■ **What you have to do**: Wherever "script" appears in a line, copy that line.

■ **Source data**:

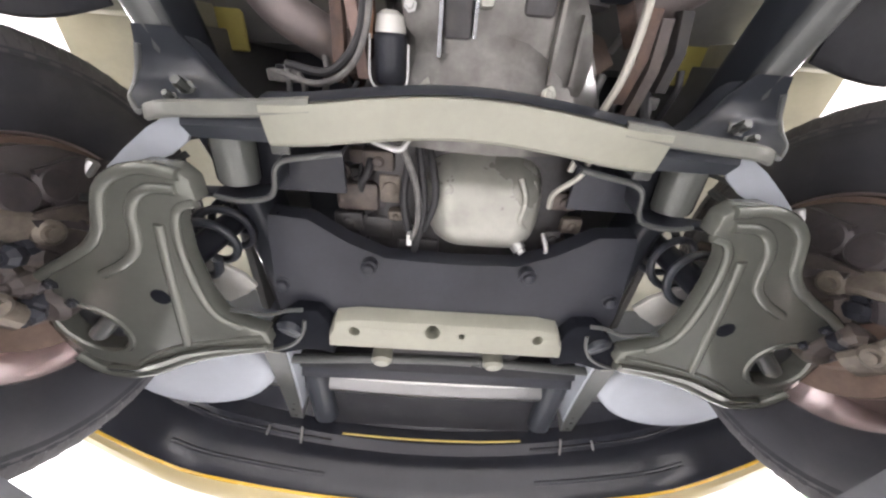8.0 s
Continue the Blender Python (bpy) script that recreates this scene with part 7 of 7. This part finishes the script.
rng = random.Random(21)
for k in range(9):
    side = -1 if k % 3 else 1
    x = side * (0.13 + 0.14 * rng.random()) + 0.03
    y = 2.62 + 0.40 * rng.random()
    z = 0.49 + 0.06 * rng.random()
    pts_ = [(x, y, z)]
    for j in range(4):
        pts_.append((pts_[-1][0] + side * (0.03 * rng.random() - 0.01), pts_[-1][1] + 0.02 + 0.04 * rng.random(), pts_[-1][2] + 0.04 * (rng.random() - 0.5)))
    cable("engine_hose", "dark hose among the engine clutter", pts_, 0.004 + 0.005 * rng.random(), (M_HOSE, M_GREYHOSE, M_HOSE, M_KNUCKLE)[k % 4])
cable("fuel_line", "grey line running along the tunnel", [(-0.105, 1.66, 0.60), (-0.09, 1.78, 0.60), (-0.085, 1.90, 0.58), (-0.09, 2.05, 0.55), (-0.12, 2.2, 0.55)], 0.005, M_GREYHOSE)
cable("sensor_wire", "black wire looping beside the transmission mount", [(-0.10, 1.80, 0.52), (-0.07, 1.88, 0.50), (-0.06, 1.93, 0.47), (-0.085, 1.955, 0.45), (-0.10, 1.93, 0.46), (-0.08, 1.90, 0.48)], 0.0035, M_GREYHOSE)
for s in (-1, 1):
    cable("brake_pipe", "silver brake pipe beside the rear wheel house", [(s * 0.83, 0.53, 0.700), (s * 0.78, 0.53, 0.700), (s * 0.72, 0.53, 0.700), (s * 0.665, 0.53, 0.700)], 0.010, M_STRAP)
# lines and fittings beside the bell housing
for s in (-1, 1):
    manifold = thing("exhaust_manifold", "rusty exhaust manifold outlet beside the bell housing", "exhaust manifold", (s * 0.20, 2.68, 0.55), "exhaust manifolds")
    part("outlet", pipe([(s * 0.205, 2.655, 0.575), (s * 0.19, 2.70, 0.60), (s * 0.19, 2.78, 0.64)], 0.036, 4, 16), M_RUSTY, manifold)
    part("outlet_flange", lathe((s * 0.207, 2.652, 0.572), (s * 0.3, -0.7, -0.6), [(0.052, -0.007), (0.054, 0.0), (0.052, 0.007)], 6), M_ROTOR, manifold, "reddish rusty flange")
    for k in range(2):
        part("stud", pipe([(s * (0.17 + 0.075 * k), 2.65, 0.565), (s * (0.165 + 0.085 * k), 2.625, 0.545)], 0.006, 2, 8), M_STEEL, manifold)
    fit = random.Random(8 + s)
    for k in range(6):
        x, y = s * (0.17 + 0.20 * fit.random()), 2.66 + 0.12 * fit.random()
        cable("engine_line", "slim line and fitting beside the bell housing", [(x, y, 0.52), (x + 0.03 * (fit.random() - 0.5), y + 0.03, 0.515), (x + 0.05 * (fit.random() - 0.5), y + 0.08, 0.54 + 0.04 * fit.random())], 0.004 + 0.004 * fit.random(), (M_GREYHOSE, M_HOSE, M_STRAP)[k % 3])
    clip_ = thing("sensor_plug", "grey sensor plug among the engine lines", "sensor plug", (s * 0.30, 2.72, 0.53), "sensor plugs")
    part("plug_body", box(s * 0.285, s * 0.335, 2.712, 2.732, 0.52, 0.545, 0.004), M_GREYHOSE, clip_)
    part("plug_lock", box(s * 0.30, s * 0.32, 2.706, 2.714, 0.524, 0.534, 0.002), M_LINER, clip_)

...

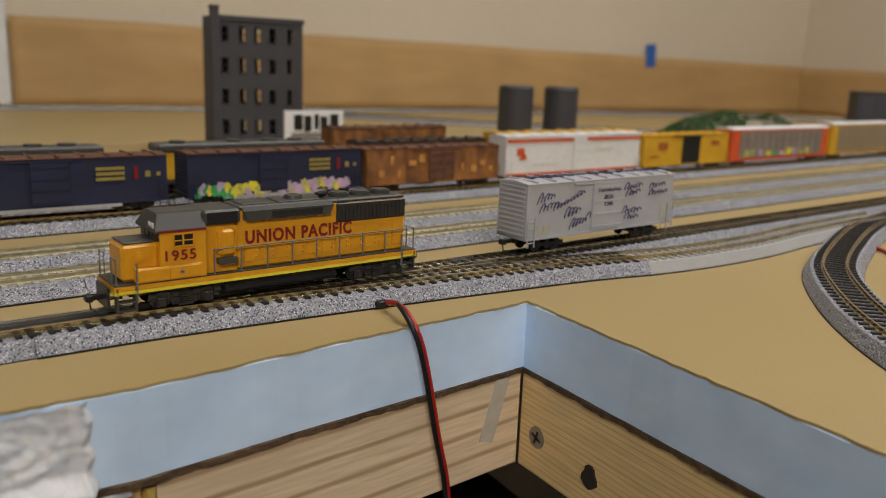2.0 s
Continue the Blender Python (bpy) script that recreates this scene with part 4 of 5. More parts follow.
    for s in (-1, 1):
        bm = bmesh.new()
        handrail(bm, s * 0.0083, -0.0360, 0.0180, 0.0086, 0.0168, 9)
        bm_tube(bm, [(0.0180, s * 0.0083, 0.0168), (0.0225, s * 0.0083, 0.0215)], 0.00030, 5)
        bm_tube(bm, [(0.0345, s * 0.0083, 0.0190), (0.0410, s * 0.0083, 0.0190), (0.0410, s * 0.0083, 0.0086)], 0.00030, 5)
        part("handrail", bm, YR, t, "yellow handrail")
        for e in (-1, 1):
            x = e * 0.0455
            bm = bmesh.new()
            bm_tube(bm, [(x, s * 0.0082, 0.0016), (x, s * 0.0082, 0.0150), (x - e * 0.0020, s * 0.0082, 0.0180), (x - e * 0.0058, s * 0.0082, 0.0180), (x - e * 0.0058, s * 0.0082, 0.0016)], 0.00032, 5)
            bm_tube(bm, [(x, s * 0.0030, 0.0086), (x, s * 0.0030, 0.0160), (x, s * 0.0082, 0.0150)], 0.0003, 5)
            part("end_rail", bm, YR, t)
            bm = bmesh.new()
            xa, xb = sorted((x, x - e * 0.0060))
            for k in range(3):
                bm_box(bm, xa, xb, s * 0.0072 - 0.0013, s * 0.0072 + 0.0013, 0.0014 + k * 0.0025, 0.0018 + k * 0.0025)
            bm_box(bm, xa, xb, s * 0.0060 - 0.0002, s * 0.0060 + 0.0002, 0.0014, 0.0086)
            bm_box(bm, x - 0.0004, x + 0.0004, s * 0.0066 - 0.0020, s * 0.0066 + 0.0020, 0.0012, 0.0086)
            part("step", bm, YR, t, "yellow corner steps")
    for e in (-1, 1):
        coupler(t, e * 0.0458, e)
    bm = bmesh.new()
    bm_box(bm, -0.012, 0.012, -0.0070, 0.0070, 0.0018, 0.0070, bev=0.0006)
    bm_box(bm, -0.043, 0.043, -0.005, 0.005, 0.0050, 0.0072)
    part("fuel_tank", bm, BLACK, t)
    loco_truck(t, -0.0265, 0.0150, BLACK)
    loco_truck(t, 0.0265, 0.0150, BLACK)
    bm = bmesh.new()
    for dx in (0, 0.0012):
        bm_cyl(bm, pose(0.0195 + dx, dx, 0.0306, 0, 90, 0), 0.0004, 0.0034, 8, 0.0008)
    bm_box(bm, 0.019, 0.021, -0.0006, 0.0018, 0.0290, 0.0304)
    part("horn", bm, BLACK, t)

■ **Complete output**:
Continue the Blender Python (bpy) script that recreates this scene with part 7 of 7. This part finishes the script.
Continue the Blender Python (bpy) script that recreates this scene with part 4 of 5. More parts follow.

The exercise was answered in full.